**INSTRUCTION:** Search the material for the word "label" and report each line where it turns up.

**DATA SECTION:**
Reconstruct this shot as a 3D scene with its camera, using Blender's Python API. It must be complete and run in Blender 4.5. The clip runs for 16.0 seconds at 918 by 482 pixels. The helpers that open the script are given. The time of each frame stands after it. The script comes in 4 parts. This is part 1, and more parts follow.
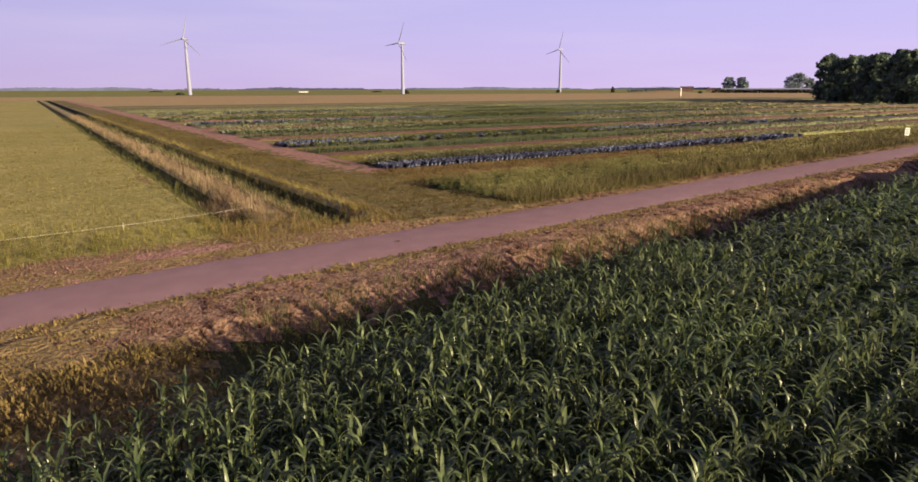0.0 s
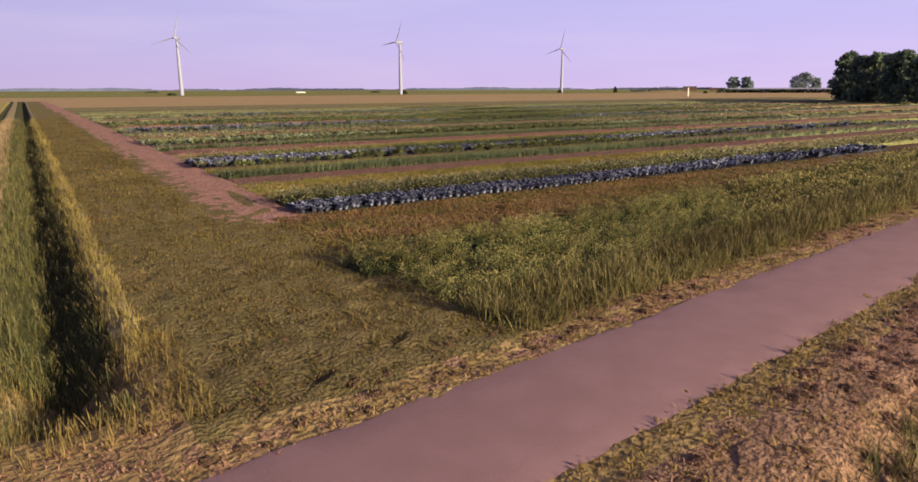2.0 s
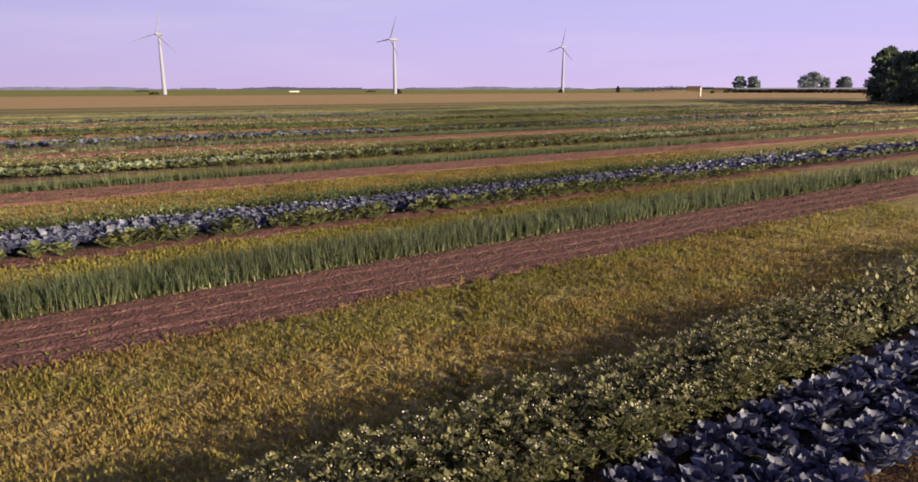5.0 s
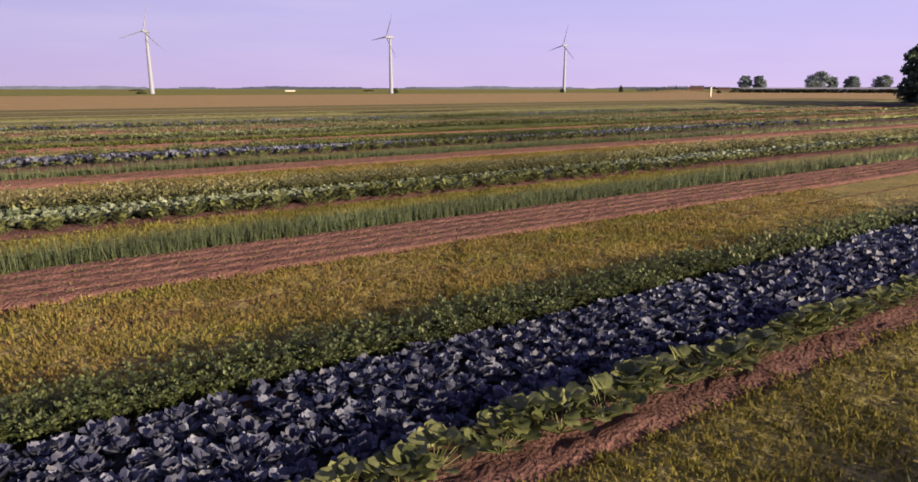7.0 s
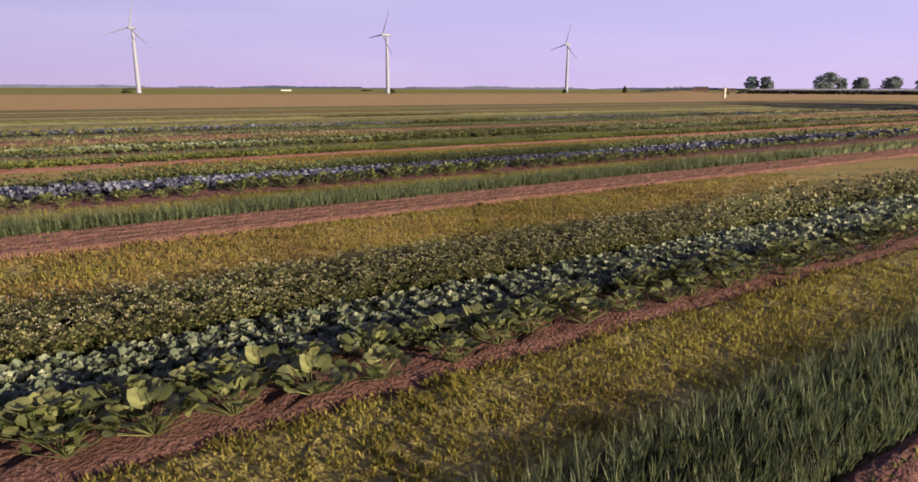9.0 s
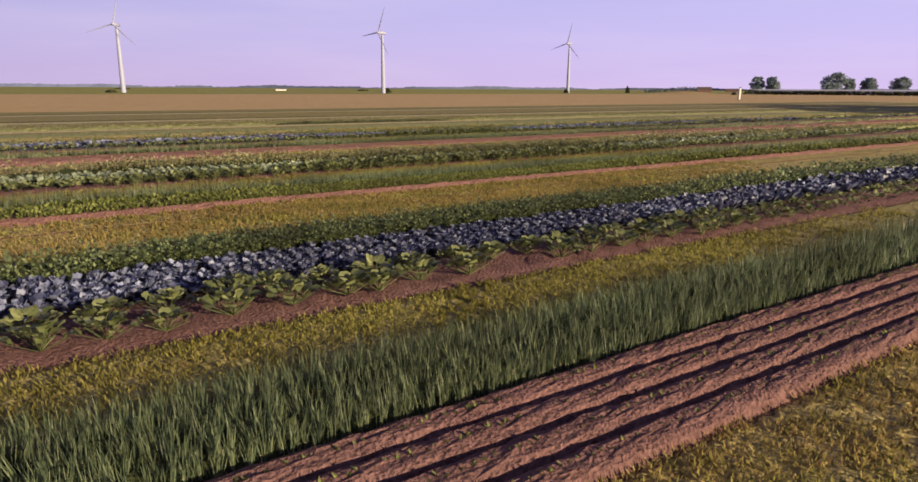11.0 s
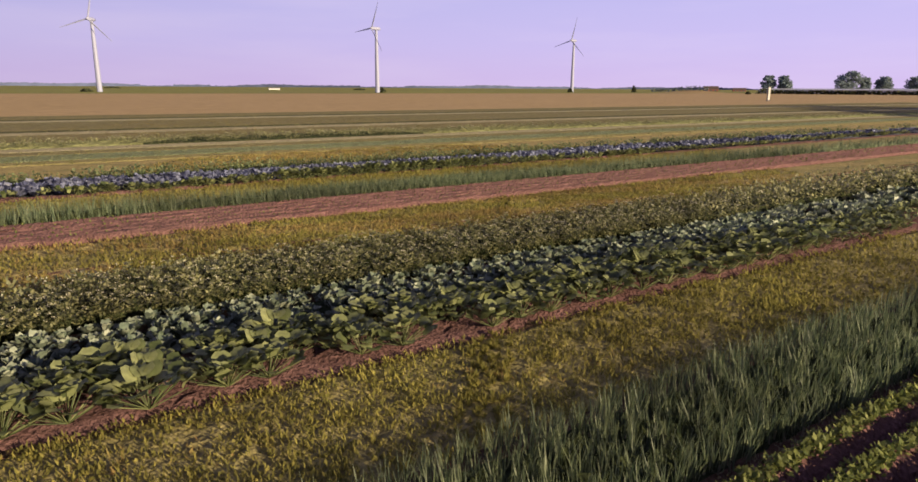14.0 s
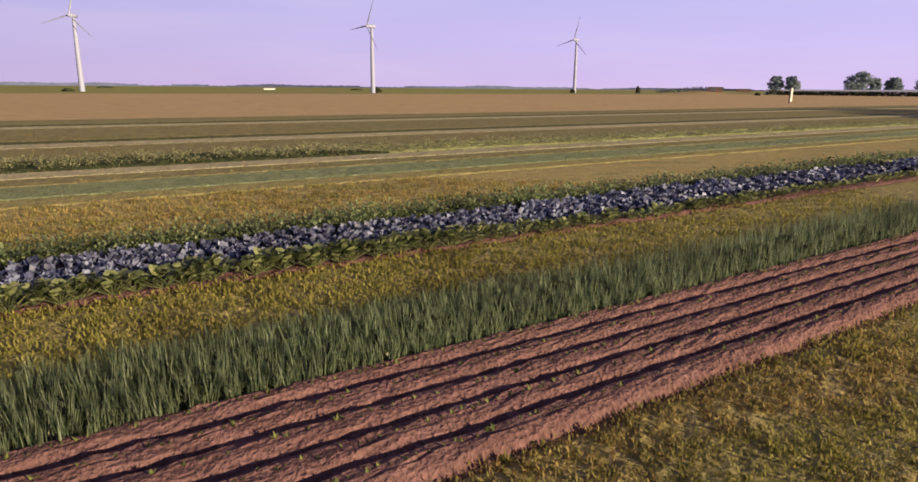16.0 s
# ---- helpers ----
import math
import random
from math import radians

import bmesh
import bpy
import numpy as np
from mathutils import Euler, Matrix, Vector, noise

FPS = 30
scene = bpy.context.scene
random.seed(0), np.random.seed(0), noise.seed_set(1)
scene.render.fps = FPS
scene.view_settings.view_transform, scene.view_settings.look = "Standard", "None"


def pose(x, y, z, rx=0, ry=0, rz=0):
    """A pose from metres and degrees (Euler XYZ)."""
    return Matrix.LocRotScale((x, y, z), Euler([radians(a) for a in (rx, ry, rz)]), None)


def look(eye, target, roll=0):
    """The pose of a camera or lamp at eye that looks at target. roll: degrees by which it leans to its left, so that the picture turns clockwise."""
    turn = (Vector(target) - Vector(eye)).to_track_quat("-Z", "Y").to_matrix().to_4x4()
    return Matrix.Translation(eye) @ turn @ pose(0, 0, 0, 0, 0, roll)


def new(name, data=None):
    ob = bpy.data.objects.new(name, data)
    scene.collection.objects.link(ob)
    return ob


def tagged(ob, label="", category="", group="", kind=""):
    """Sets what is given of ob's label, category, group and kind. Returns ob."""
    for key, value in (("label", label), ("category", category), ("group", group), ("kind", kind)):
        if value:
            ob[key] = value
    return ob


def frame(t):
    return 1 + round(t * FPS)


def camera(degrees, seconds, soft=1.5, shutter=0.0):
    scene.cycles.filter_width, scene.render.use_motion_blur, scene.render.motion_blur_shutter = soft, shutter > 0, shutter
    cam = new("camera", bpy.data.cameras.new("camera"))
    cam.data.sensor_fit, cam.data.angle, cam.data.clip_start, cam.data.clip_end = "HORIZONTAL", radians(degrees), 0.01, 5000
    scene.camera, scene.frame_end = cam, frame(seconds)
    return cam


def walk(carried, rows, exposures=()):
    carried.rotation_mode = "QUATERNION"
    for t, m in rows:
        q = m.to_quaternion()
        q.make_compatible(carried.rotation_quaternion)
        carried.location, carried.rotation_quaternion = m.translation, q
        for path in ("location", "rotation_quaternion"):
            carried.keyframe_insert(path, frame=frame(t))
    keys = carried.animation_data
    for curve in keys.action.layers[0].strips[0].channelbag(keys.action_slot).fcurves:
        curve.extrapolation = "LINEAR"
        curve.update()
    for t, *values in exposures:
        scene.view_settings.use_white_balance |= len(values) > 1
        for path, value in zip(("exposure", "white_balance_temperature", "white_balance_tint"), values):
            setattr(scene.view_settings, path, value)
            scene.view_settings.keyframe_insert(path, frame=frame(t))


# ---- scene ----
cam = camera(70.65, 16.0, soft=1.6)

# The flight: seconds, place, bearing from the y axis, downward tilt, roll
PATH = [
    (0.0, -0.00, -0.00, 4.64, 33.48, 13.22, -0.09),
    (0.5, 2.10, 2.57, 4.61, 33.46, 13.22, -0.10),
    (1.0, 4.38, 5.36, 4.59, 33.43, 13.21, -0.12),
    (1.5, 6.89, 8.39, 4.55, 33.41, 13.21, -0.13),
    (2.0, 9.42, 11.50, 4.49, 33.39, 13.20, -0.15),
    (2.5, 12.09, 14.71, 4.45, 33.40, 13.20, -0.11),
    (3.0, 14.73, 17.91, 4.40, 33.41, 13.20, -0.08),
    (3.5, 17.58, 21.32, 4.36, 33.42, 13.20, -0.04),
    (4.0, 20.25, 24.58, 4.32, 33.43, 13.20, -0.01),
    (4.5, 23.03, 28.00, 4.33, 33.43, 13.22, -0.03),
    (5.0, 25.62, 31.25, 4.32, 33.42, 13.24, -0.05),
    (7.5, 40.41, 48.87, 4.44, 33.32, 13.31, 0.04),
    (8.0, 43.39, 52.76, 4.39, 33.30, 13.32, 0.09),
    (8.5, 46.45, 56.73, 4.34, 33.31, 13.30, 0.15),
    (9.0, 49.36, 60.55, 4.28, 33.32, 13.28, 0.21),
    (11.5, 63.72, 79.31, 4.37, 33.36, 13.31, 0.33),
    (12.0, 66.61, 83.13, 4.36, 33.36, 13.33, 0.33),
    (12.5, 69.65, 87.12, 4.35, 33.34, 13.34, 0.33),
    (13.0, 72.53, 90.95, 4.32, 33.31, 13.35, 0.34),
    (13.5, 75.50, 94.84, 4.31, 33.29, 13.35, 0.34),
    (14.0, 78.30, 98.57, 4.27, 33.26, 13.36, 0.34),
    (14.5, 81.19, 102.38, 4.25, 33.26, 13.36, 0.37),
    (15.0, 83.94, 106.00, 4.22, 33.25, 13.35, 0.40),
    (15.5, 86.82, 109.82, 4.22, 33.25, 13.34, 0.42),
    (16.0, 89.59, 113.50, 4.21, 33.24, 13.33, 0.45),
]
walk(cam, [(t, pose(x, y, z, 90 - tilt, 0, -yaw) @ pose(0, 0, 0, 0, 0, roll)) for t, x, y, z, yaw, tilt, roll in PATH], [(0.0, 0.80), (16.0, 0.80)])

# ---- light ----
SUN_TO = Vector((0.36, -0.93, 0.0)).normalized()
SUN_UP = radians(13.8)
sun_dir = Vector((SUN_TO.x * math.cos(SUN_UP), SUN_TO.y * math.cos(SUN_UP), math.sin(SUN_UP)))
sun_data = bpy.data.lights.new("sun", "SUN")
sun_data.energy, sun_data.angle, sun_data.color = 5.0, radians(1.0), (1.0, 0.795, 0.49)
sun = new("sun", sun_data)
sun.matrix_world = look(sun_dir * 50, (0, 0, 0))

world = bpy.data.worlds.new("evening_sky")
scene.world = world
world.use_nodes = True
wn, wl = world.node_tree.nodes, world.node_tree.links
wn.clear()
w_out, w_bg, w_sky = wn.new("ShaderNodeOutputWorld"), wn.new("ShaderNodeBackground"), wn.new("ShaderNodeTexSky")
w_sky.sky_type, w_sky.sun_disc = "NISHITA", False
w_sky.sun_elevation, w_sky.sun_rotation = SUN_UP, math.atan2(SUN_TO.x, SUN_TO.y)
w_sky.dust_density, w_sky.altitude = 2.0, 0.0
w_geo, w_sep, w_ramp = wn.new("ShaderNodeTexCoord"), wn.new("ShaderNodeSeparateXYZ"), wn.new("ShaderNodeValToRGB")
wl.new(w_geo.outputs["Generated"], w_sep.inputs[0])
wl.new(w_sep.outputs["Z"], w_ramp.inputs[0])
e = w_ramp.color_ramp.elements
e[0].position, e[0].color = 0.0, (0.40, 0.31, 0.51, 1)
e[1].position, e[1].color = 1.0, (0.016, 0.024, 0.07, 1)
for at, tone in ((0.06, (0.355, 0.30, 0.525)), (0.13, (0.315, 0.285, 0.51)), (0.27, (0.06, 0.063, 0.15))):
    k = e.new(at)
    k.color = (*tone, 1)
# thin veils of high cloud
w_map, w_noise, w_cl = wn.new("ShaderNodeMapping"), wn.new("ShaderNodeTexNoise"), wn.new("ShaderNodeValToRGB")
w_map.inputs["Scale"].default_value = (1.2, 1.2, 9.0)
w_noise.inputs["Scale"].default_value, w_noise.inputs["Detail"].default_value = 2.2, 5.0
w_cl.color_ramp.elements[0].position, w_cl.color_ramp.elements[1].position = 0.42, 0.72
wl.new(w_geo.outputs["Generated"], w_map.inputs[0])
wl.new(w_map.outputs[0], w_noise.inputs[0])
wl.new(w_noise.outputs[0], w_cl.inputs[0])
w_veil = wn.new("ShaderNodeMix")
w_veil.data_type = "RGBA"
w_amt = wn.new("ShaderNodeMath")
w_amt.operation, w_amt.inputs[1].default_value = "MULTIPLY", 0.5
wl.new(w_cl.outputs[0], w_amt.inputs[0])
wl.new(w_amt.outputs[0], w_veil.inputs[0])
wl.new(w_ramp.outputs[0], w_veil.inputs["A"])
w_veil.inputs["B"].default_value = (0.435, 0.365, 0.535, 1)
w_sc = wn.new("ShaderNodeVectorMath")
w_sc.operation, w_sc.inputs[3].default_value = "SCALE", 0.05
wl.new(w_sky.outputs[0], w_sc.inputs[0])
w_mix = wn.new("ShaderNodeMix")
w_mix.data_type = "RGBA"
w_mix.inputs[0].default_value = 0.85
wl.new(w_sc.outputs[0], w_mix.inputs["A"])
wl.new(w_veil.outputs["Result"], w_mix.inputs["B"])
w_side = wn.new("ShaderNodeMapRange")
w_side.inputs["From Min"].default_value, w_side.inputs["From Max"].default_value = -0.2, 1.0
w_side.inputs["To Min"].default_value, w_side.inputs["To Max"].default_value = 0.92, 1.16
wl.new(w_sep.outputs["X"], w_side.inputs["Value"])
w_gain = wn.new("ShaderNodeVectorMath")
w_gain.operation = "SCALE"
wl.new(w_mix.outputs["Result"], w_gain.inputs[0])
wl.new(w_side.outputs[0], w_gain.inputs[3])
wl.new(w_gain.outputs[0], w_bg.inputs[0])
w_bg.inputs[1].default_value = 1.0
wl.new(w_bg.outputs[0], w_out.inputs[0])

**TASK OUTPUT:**
def tagged(ob, label="", category="", group="", kind=""):
    """Sets what is given of ob's label, category, group and kind. Returns ob."""
    for key, value in (("label", label), ("category", category), ("group", group), ("kind", kind)):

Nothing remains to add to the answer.